(RSF/IFEX) – RSF proteste énergiquement contre le « traitement très spécial » réservé par les services de sécurité soudanais au quotidien anglophone « Khartoum Monitor » depuis le 21 mai 2005. « La signature des accords de paix au Soudan ne doit pas masquer une situation très difficile pour les journalistes de Khartoum, a déclaré RSF. La sécurité d’Etat surveille […]
(RSF/IFEX) – RSF proteste énergiquement contre le « traitement très spécial » réservé par les services de sécurité soudanais au quotidien anglophone « Khartoum Monitor » depuis le 21 mai 2005.
« La signature des accords de paix au Soudan ne doit pas masquer une situation très difficile pour les journalistes de Khartoum, a déclaré RSF. La sécurité d’Etat surveille et censure les médias privés. Aujourd’hui, c’est au tour du « Khartoum Monitor » de subir un traitement très spécial. Les autorités soudanaises, si elles veulent être crédibles dans leur volonté de restaurer la paix et de bâtir une démocratie, doivent commencer par faire respecter leur propre loi et les traités qu’elles ont signés en cessant d’envoyer la police dans les rédactions. Si la communauté internationale, dans ses efforts pour mettre fin aux massacres qui endeuillent le pays, oubliait en chemin les journalistes soudanais, on serait en droit d’affirmer que la paix n’est pas réellement revenue ».
Dans la nuit du 20 au 21 mai, des agents de la sécurité d’Etat ont fait irruption à l’imprimerie du quotidien anglophone « Khartoum Monitor », ordonnant le retrait de l’éditorial et de l’article paraissant en une. Ce dernier reprenait une dépêche de l’agence Reuters relatant les émeutes du 18 mai dans le camp de déplacés internes de Soba Aradi, dans le sud de la capitale, au cours desquelles six civils, dont un bébé et un adolescent, et 14 policiers avaient trouvé la mort. Des affrontements armés avaient éclaté lorsque la police avait tenté de « délocaliser » par la force les habitants du camp, principalement originaires du Darfour et du Sud-Soudan, conformément à un vaste plan gouvernemental de réorganisation des structures d’accueil des centaines de milliers de réfugiés dans l’Etat de Khartoum. En représailles à l’usage de gaz lacrymogènes et de tirs à balles réelles, les réfugiés auraient attaqué le commissariat de police.

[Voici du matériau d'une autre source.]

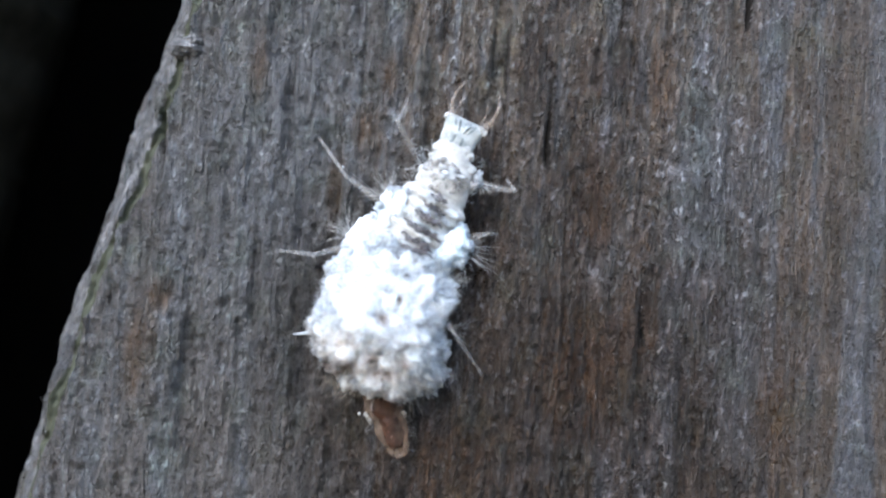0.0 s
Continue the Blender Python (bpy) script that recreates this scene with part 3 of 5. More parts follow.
def thorax():
    # five transverse rolls, narrow between
    bm = bmesh.new()
    rows = [(470, 690, 822, 0.5, 0.85)]
    for y, l, r, h in ((452, 690, 822, 0.6), (428, 686, 824, 0.62), (404, 688, 822, 0.62), (382, 694, 826, 0.6), (360, 704, 820, 0.56), (340, 704, 824, 0.52)):
        rows += [(y + 10, l + 7, r - 7, h - 0.07, 0.9), (y, l, r, h, 0.9)]
    rows += [(326, 716, 812, 0.4, 0.88), (312, 722, 806, 0.34, 0.86)]
    loft(bm, plan_rows(rows, WAIST), 36, 0.035, 5.0, 2.0)
    ob = part("thorax", bm, CREAM, larva, "cream ridged thorax with dark bands across the back", mm(*WAIST))
    # dark skin in the furrows
    for i, (y, l, r) in enumerate(((333, 750, 786), (352, 748, 792), (373, 742, 800), (395, 736, 806), (416, 744, 808))):
        bm = bmesh.new()
        pts = []
        for k in range(14):
            f = k / 13
            pts.append(at(l + (r - l) * f, y + rnd.uniform(-3, 3), 1.47 + 0.06 * math.sin(math.pi * f)) - WAIST)
        tube(bm, pts, [0.015 + 0.085 * math.sin(math.pi * k / 13) * rnd.uniform(0.4, 1.2) for k in range(14)], 9)
        for v in bm.verts:
            v.co += noise.noise_vector(v.co * 7.0 + Vector((i, 0, 0))) * 0.05
        part("dark_band", bm, DARK, ob, "dark grey band of bare skin")
    # cottony wax on both flanks and in dashes between the bands
    r = random.Random(33)
    bm, fb = bmesh.new(), bmesh.new()
    spots_at = []
    for i in range(46):
        y = r.uniform(350, 475)
        x = r.uniform(684, 722) if r.random() < 0.65 else r.uniform(808, 830)
        spots_at.append((x, y, 1.0 + 0.45 * math.sin(math.pi * (x - 680) / 155) + r.uniform(-0.2, 0.02), 0.05 + 0.10 * r.random() ** 1.8))
    # beads of wax in rows along the ridges
    beads = bmesh.new()
    for y in (342, 362, 384, 406, 428, 451):
        x = r.uniform(730, 738)
        while x < 808:
            q = r.uniform(0.05, 0.11)
            if r.random() < 0.65:
                lump(beads, at(x, y + r.gauss(0, 2.5), 1.46 - 0.16 * ((x - 764) / 50) ** 2 + r.uniform(-0.04, 0.03)) - WAIST, (q * 1.7, q * 0.7, q * 0.6), 600 + x + y, 0.7, 1.6, 3)
            x += q / S * r.uniform(1.1, 2.2)
    tagged(part("wax_bead", beads, FELT, ob, "rows of white wax beads along the ridges"), kind="stuff")
    for i, (x, y, h, q) in enumerate(spots_at):
        p = at(x, y, h) - WAIST
        lump(bm, p, (q * r.uniform(0.9, 1.7), q * r.uniform(0.7, 1.2), q), 40 + i, 0.7, 1.5, 3)
        for k in range(14):
            d = any_way(r, 0.0)
            fuzz(fb, r, p + d * q * 0.7, d, r.uniform(0.06, 0.2), r.uniform(0.004, 0.008))
    tagged(part("wax_clump", bm, WHITELACE, ob, "ragged clumps of white wax on the flanks"), kind="stuff")
    tagged(part("wax_fibre", fb, COTTON, ob, "cottony fibres of white wax"), kind="stuff")
    felt(ob, WAIST, at(713, 408, 0.98), (0.31, 0.92, 0.48), FELT, 3, "white felted wax on the flank")
    felt(ob, WAIST, at(702, 386, 0.98), (0.26, 0.38, 0.40), FELT, 5, "white felted wax on the flank")
    felt(ob, WAIST, at(830, 392, 1.02), (0.32, 0.48, 0.46), BLUEFELT, 8, "bluish white felted wax on the flank")
    for cx, cy, mat, label, size in ((836, 391, BLUE, "bluish white tuft of wax", (0.27, 0.40, 0.36)), (700, 384, WHITELACE, "white tuft of wax", (0.22, 0.3, 0.3))):
        bm, fb = bmesh.new(), bmesh.new()
        for i in range(14):
            d = any_way(r, -0.4)
            q = r.uniform(0.06, 0.15)
            p = at(cx, cy, 1.0) - WAIST + Vector([a * b for a, b in zip(d, size)])
            lump(bm, p, (q * 1.2, q * r.uniform(0.9, 1.5), q * 1.2), 300 + i, 0.8, 1.5, 3)
            for k in range(34):
                e = any_way(r, -0.5)
                fuzz(fb, r, p + e * q * 0.6, (e + d).normalized(), r.uniform(0.06, 0.18), r.uniform(0.005, 0.010))
        tuft = part("wax_tuft", bm, mat, ob, label)
        bmesh.ops.scale(fb, vec=(MM, MM, MM), verts=fb.verts)
        fb.from_mesh(tuft.data)
        fb.to_mesh(tuft.data)
        fb.free()
        tagged(tuft, kind="stuff")
    for i, (x, y, h, aim, n, l, sp) in enumerate(((690, 372, 0.95, (-1, 0.3), 22, 0.85, 1.1), (842, 385, 0.95, (1, 0.1), 24, 0.95, 1.0),
                                                  (712, 330, 0.8, (-1, -0.5), 6, 0.5, 0.6))):
        bristles("bristle_tuft", ob, WAIST, at(x, y, h), aim, n, l, sp, 30 + i)
    # a white crumb held on one long bristle
    bm = bmesh.new()
    tube(bm, [at(690, 385, 0.9) - WAIST, at(640, 378, 0.85) - WAIST, at(598, 374, 0.7) - WAIST], [0.005, 0.004, 0.002], 3)
    lump(bm, at(594, 374, 0.68) - WAIST, (0.034, 0.028, 0.028), 91, 0.8, 2.5, 2)
    part("wax_crumb", bm, WHITE, ob)
    return ob


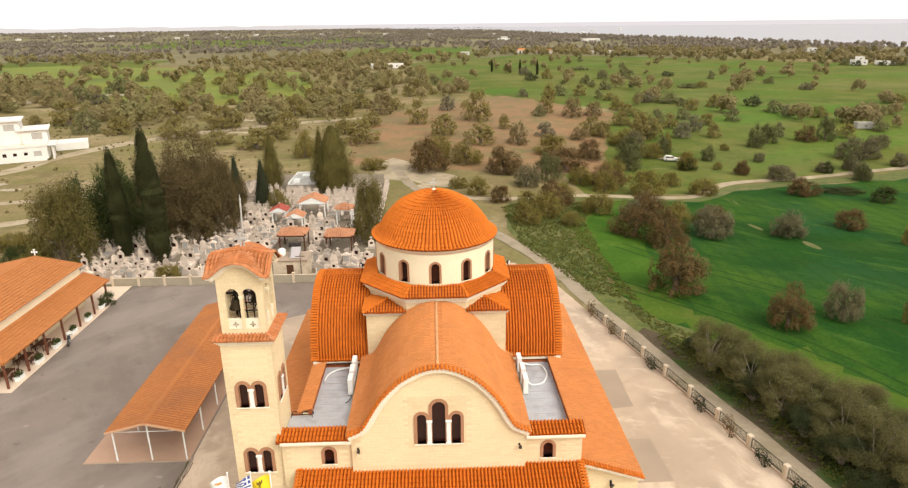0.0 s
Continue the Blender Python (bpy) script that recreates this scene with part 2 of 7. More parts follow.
        f += [tuple(range(n))[::-1], tuple(range((len(path) - 1) * n, len(path) * n))]
        return self.add(p, f)

    def mesh(self, name, smooth=False):
        me = bpy.data.meshes.new(name)
        me.from_pydata([tuple(q) for q in self.v], [], self.f)
        bm = bmesh.new()
        bm.from_mesh(me)
        bmesh.ops.recalc_face_normals(bm, faces=bm.faces[:])
        bm.to_mesh(me)
        bm.free()
        if smooth:
            me.shade_smooth()
        return me


def part(name, geo, material, parent=None, label="", smooth=False, at=None):
    """One mesh object under a thing or a part."""
    me = geo if isinstance(geo, bpy.types.Mesh) else geo.mesh(name, smooth)
    if not me.materials:
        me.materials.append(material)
        if material in PAN_SHADES:
            me.materials.append(PAN_SHADES[material])
    ob = new(name, me)
    ob.parent = parent
    if at is not None:
        ob.matrix_basis = at
    if label:
        ob["label"] = label
    if name.endswith("_tiles") or name.endswith("_roof") or name in ("roof_slope", "seam", "truss"):
        ob["kind"] = "stuff"
    return ob


def thing(name, label, category, group="", kind="", at=None):
    """An Empty at the base of a thing, which parents its parts."""
    ob = new(name)
    ob.empty_display_size = 0.2
    if at is not None:
        ob.matrix_basis = at
    return tagged(ob, label, category, group, kind)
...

Devant le refus de l’équipe dirigeante du « Khartoum Monitor » de procéder au retrait ou au remplacement de son éditorial et du reportage, la police lui a signifié, vers 3 heures du matin (heure locale), la suspension de l’édition du jour. Selon William Ezechiel, le rédacteur en chef en exercice du quotidien, cette suspension représente 6 millions de livres soudanaises (environ 25 140 $US ; 20 000 euros) de perte en publicités et recettes directes.
Le lendemain, des agents de la sécurité d’Etat se sont de nouveau présentés au siège du « Khartoum Monitor » pour examiner le contenu de l’édition du 22 mai. Les services de sécurité ont signifié à l’équipe dirigeante que ses agents se présenteraient tous les soirs à l’imprimerie du journal, afin de vérifier que l’édition en préparation ne contiendrait aucun article « dépassant la ligne rouge ».
« Nous suivons le journal, mais il n’y a pas de censure, a expliqué une source anonyme au sein de la sécurité d’Etat, citée par l’agence Reuters. Nous parlons au téléphone avec eux, parce qu’il y a quelques sujets que nous leur demandons de traiter avec responsabilité ».
Le Soudan vit encore sous le régime de l’état d’urgence, ce qui entraîne la suspension de nombreuses libertés civiles. Le « Khartoum Monitor », connu pour prendre la défense des populations du Sud, a déjà fait l’objet de mesures coercitives par le passé, comme de nombreux journalistes et publications du pays. Ainsi, le quotidien arabophone « Al Adwaa » avait dû retirer, dans son édition du 12 mai, un article critiquant le maintien de l’état d’urgence et le comportement de la sécurité d’Etat.